Узнав об этом, наместник приказал директору Комиссии духовных дел (Велепольскому) потребовать от Капитулы объяснения ее поступка и вместе с тем передать администратору, что «возлагает на него ответственность, по всей строгости военного положения, за все последствия, какие от того произойти могут».
Велепольский дал знать об этом Капитуле и через час или через два получил ответ администратора на полутора листах. Вот из него выборки:
«…После того, как я (пишет администратор) по поводу происшедших событий и могущих случиться еще ужаснейших последствий, выразил перед его сиятельством, графом Ламбертом скорбь всей церкви, всего духовенства и народа христианского, наместник дал мне слово, что подобного рода неслыханные действия будут прекращены и более не повторятся…
Тогда и я, со своей стороны, объявил, что распоряжение духовных властей относительно закрытия костелов также будет уничтожено.

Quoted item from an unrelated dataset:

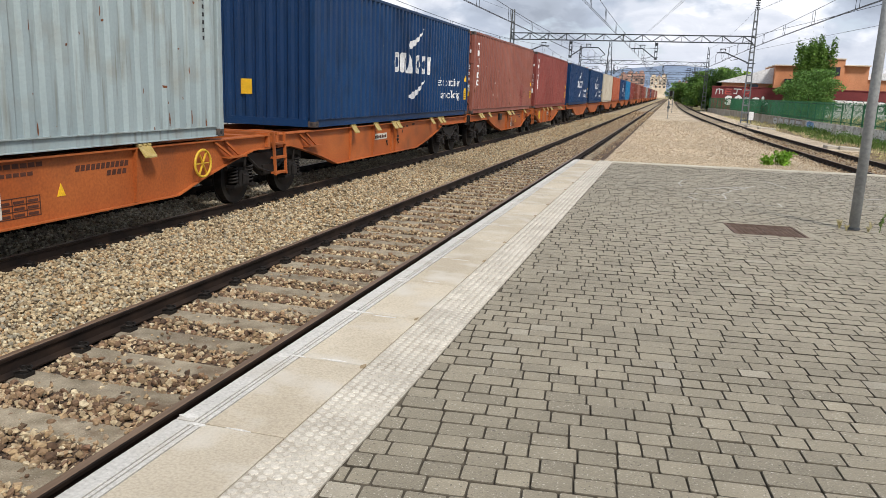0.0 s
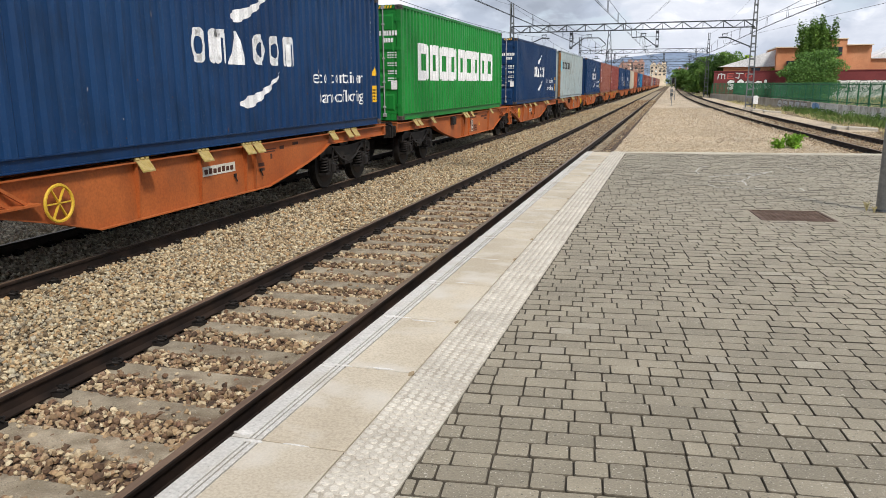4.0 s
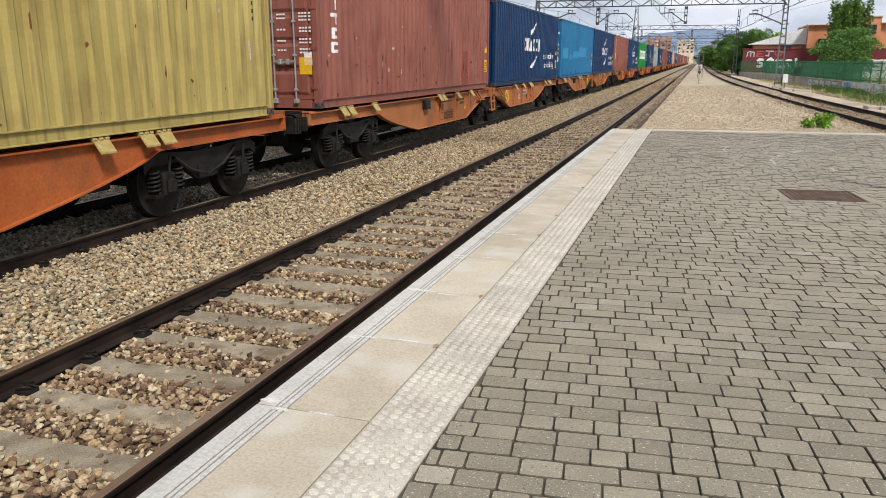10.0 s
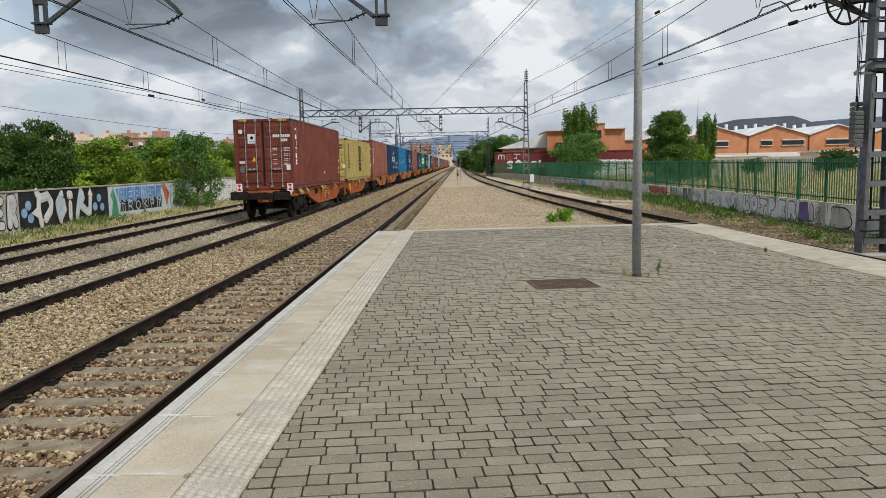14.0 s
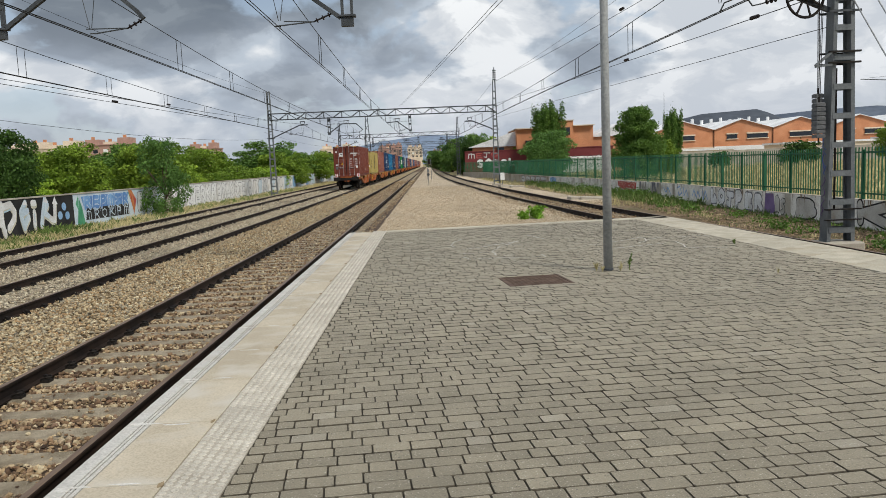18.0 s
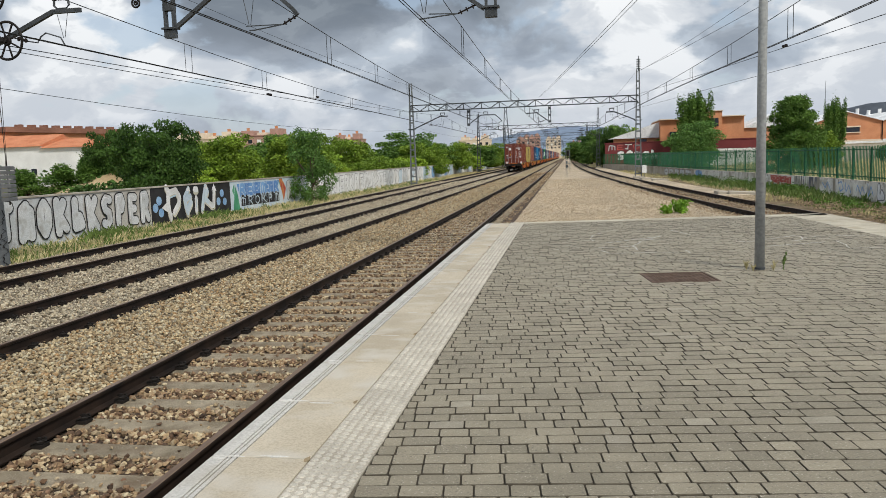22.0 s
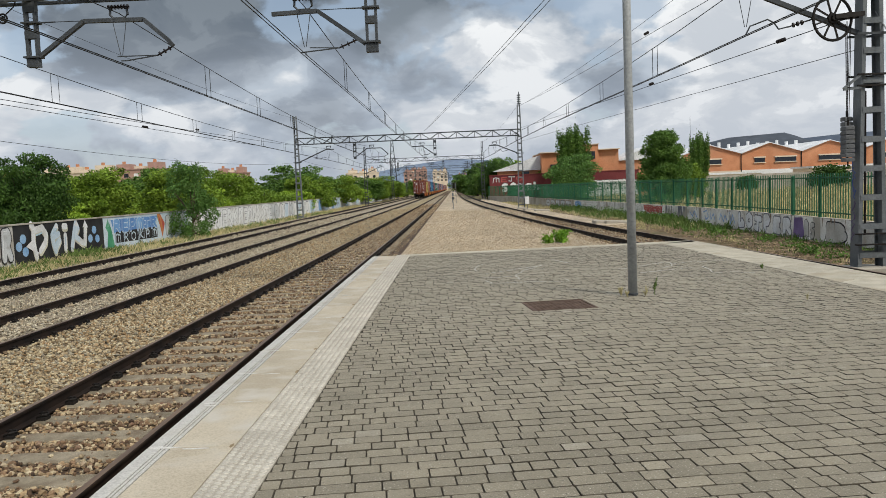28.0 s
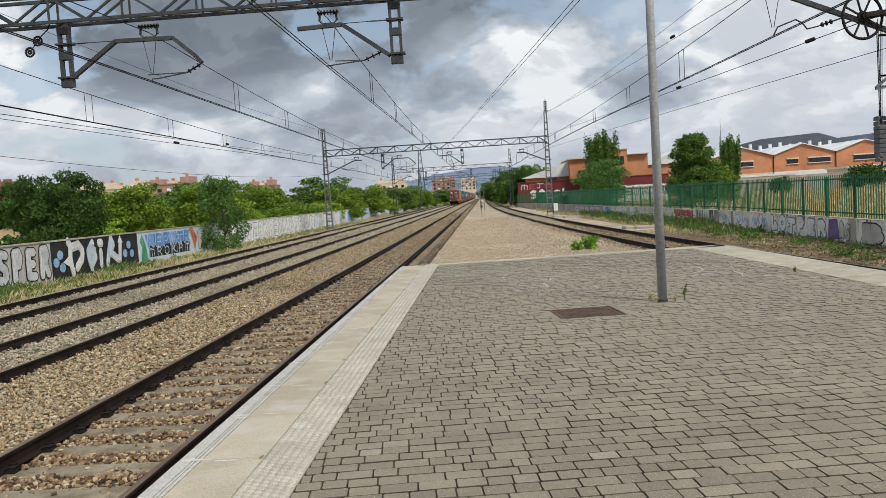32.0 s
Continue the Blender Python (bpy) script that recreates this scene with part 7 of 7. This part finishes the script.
# ---- buildings ----
def windows_on(parent, origin, along, n, m, w, h, dx, dz, z0, mat=None, skip=()):
    """Rows of windows on a wall face; origin: lower corner, along: unit vector of the face."""
    ax, ay = along
    nx, ny = ay, -ax
    for i in range(n):
        for j in range(m):
            if (i, j) in skip:
                continue
            cx, cy = origin[0] + ax * dx * (i + 0.5), origin[1] + ay * dx * (i + 0.5)
            z = z0 + dz * j
            p = [(cx + ax * e * w / 2 + nx * o, cy + ay * e * w / 2 + ny * o) for e, o in ((-1, -0.05), (1, -0.05), (1, 0.06), (-1, 0.06))]
            part("window", Geo().prism(p, "z", z, z + h), WHITEWALL if (2 * i + 3 * j) % 5 == 0 else GLASS_DARK, parent)
            q = [(cx + ax * e * (w / 2 + 0.12) + nx * o, cy + ay * e * (w / 2 + 0.12) + ny * o) for e, o in ((-1, -0.05), (1, -0.05), (1, 0.16), (-1, 0.16))]
            part("sill", Geo().prism(q, "z", z - 0.14, z), CREAM, parent)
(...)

Ныне наместник и директор Комиссии вероисповеданий требуют от меня письменного объяснения по сему предмету. Повторяю, как уже сказал на словах, что я готов уничтожить означенное распоряжение, и оно будет уничтожено: костелы отворены быть могут: но кто поручится, чтобы народ, раздраженный и выведенный из себя последними событиями, не запел там опять религиозно-патриотических гимнов? Дабы достигнуть более спокойного настроения умов, потребно много времени и некоторая свобода, по крайней мере духовная; а со стороны правительства не сделано к тому покамест ни одного шага, и нет официального заверения, что такие ужасающие сцены и поругание храмов не повторятся. Напротив, в § 10 полицейского приказа от 14 октября упомянуто, что во все костелы будут назначаемы полицейские солдаты, которые, в случае пения запрещенных гимнов, обязаны доносить о том ближайшему военному начальству, чтобы оно прислало войско.